2人で最後にセルフィーを撮って、今度こそ本当に別れた。

「また会おう。ブエン・カミーノ!」

そう励まし合って、今度こそ僕らは別れて歩き始めた。それからは振り返らずに。

 僕は泣きながら豚を握りしめて歩いてた。それはとても悲しいが、美しく、良いことのように思えた。人生で何度体験できるかわからない、奇跡的な瞬間だった。確かに”導かれた”ことの証だった。

 なぜ、カミーノでは、少なくとも僕のカミーノでは、こんなにも『友』の存在が大きいのだろう。

Nasbinalsに戻ってくると、まず真っ先に教会へ向かった。

 教会に着く直前、今朝洗面台の前でも感じたことだけど、海外では海外の匂いがする。それが自然が醸す匂いなのか、香水の香りなのか、人々の暮らしが作るものなのかは分からない。アイルランドでも、スペインでもイタリアでも同じ匂いがした気がする。

この匂いが好きだ。懐かしい気もする。今や自分の一部になっている。必ずまた帰ってきたい。

もしまた呼んでもらえる日がくるとしたら。

今こうして記録をつけているTGVの中でもふっと香る。

教会の中ではゴーゴーと暖房が焚かれていて、神父らしき男性が静かに祈りを捧げていた。
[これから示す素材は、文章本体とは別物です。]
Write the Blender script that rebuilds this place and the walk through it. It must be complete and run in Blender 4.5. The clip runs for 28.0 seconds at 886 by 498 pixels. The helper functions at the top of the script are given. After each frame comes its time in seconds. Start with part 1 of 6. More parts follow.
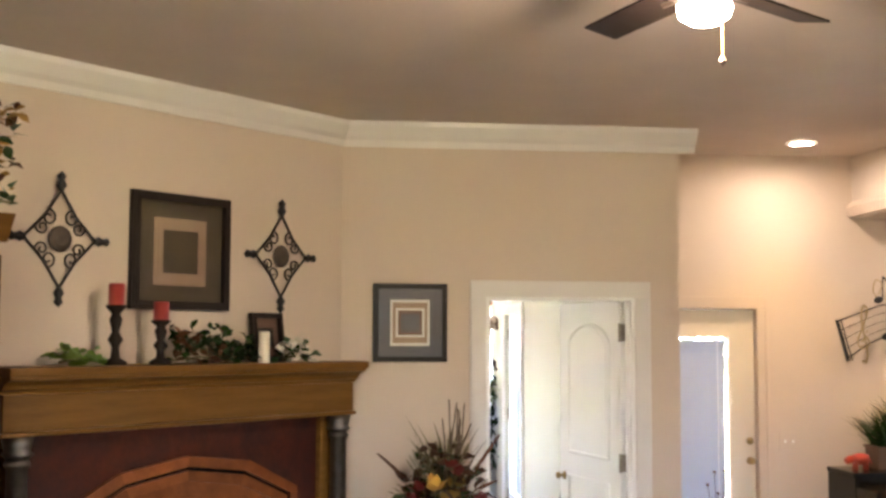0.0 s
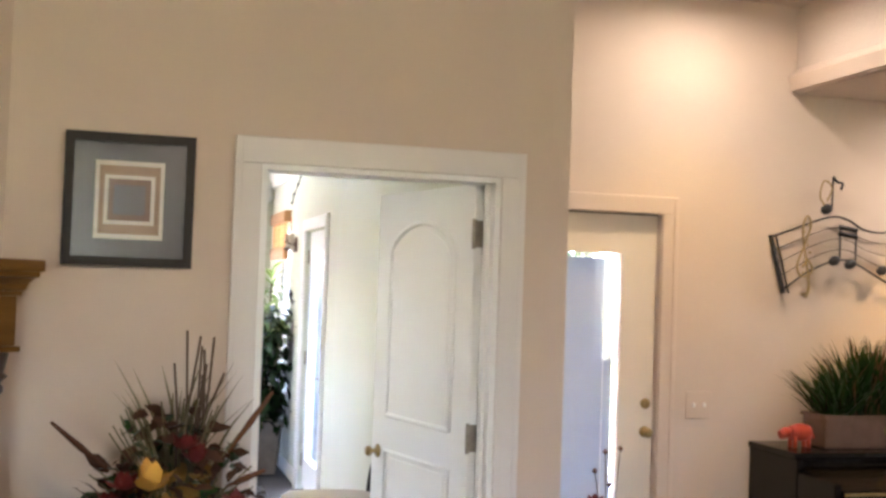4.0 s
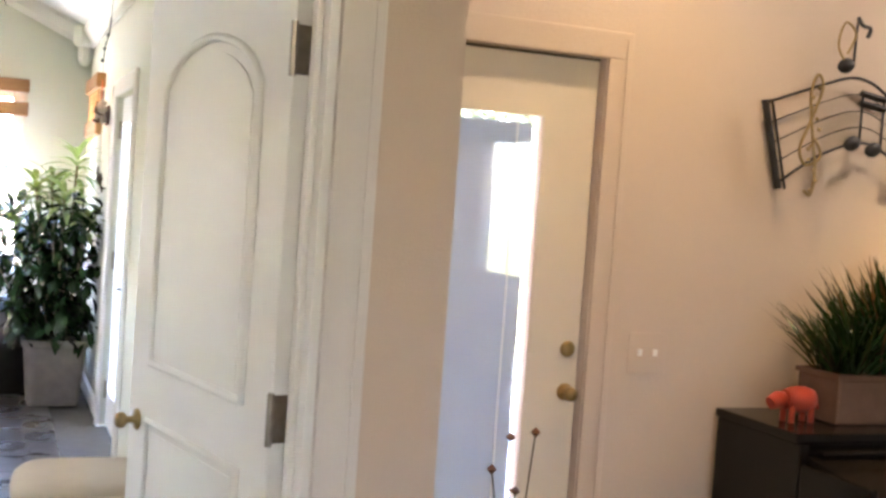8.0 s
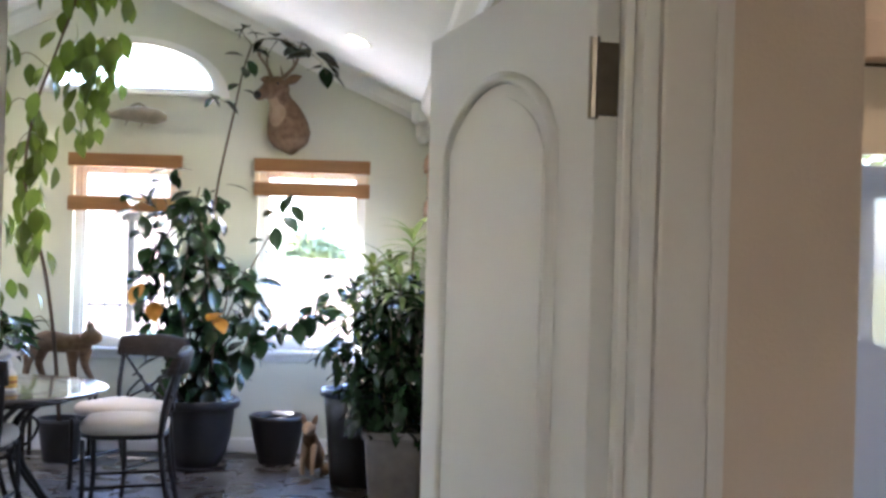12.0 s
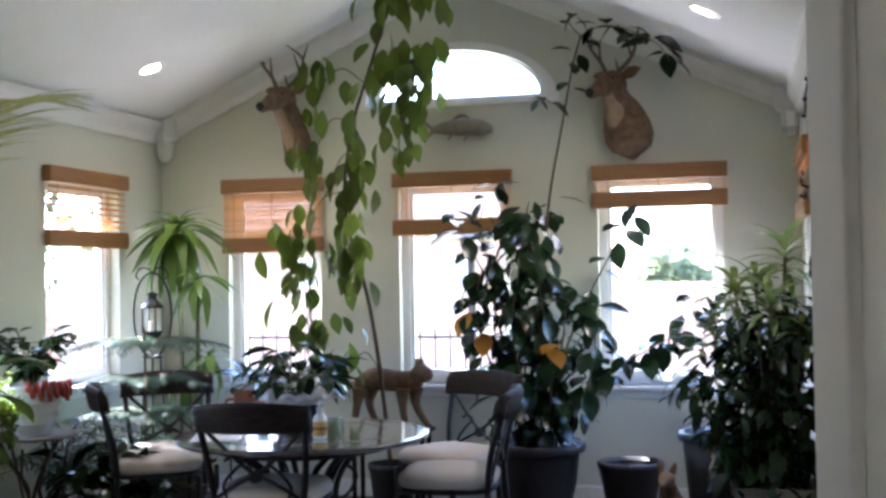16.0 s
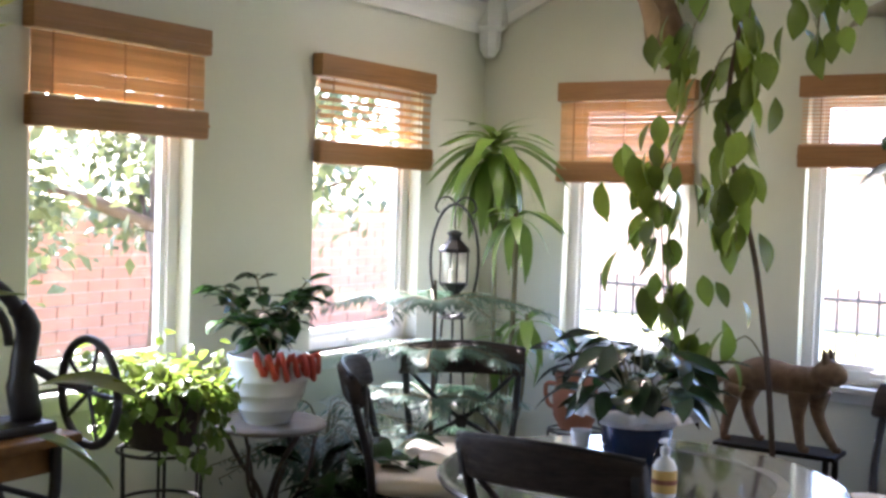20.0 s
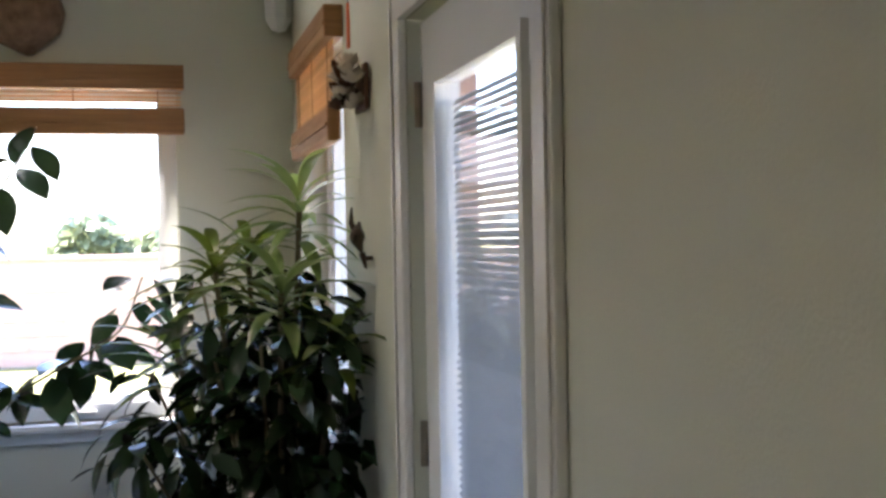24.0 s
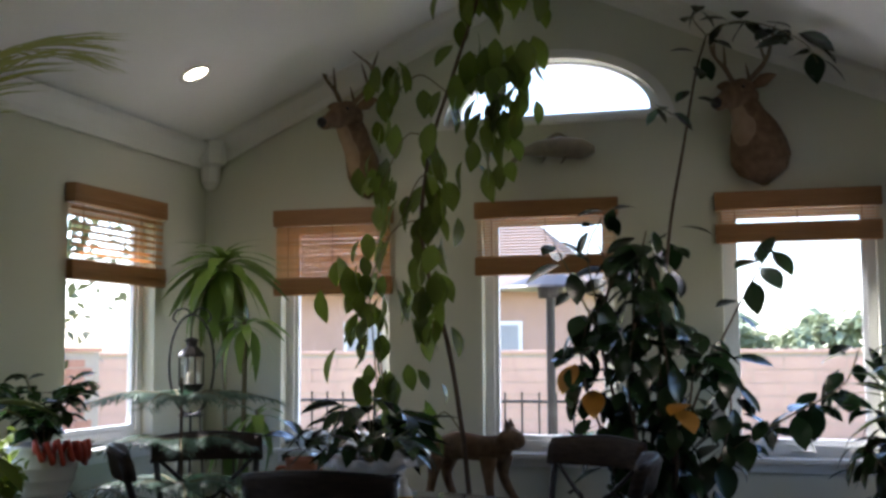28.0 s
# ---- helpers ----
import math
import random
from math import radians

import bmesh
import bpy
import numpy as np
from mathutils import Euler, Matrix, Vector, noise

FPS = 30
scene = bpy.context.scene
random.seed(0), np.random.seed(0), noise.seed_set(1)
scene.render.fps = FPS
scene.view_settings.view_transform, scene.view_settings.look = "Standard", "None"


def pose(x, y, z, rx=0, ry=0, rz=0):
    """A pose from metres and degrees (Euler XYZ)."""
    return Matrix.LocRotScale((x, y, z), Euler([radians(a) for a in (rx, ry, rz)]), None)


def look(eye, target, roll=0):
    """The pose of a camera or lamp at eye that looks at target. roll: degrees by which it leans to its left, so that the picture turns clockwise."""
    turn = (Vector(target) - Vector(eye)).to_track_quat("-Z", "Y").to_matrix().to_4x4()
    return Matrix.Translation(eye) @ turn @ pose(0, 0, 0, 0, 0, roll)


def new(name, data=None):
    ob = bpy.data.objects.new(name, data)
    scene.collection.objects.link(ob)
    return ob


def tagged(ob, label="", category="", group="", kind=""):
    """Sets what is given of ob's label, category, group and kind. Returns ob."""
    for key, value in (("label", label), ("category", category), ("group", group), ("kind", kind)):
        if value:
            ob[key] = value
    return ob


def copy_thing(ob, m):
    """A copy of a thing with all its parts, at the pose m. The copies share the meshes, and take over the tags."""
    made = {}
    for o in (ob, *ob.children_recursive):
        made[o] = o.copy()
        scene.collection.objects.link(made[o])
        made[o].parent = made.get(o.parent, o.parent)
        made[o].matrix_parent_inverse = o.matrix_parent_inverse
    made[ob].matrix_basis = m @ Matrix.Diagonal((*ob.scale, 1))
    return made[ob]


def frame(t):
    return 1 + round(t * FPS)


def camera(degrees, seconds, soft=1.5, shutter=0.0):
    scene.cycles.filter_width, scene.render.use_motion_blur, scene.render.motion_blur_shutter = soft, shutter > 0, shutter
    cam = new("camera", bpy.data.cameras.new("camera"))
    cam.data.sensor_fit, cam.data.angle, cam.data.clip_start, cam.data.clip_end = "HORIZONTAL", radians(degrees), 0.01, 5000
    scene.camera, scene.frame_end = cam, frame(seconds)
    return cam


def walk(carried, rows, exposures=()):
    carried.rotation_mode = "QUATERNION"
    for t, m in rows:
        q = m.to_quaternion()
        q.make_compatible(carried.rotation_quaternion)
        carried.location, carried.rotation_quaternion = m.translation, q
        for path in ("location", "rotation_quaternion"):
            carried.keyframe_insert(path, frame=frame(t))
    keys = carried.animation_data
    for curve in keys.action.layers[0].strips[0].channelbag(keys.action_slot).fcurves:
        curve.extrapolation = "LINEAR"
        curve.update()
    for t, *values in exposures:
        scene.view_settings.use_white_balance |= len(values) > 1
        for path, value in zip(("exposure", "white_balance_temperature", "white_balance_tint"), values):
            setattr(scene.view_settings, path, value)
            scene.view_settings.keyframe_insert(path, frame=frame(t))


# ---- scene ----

真ん中辺りの席に座ると、僕も祈りを捧げることにした。

 カミーノを歩けることに感謝して、マイケルの旅の安全を祈った。彼のことを考えると、自然と涙が溢れてきた。なんと素晴らしい出会いだったのだろう。

 彼との出会いこそが、今回のルピュイの道巡礼に隠された目的だった気がする。彼こそが僕のカミーノだったのだと思う。

 9時55分、タクシーがバーに迎えにきてくれた。ドライバーはとても人の良さそうなおじさんだったが、運転は荒く、めちゃくちゃ飛ばすので、何年かぶりに車酔いをした。

 そして20分後、ブラブラカーのドライバーとの待ち合わせ場所である、人気のない誰もいない小さな高速道路沿いの駐車場に降ろしてもらった。

 ドライバーの彼に60€を支払ったあと、僕は1人ポツンと(駐車場の隣の放牧地で草をハムハムしている家畜を除いては)、全く見知らぬ土地の、ぶっ飛ばして行き交う車を除いてはどこともアクセスを絶たれた、世界の死角とも言える孤島のような、小さな駐車場に取り残された。ついでにゴミも散乱している。

 その時の僕の命綱は『会ったこともなければ話したこともない、アプリ上で知り合ったブラブラカーのドライバーが、約束通り迎えに来てくれる』という不確かで、か細い希望だけだった。

 結果的に僕はここからParisへと舞い戻ることができた。この名もなき駐車場から、Parisを経て日本帰国までも、カミーノと同じぐらい刺激的で色々なことがあったが、、、今回はここまで。

ここから先は、またいつかどこで。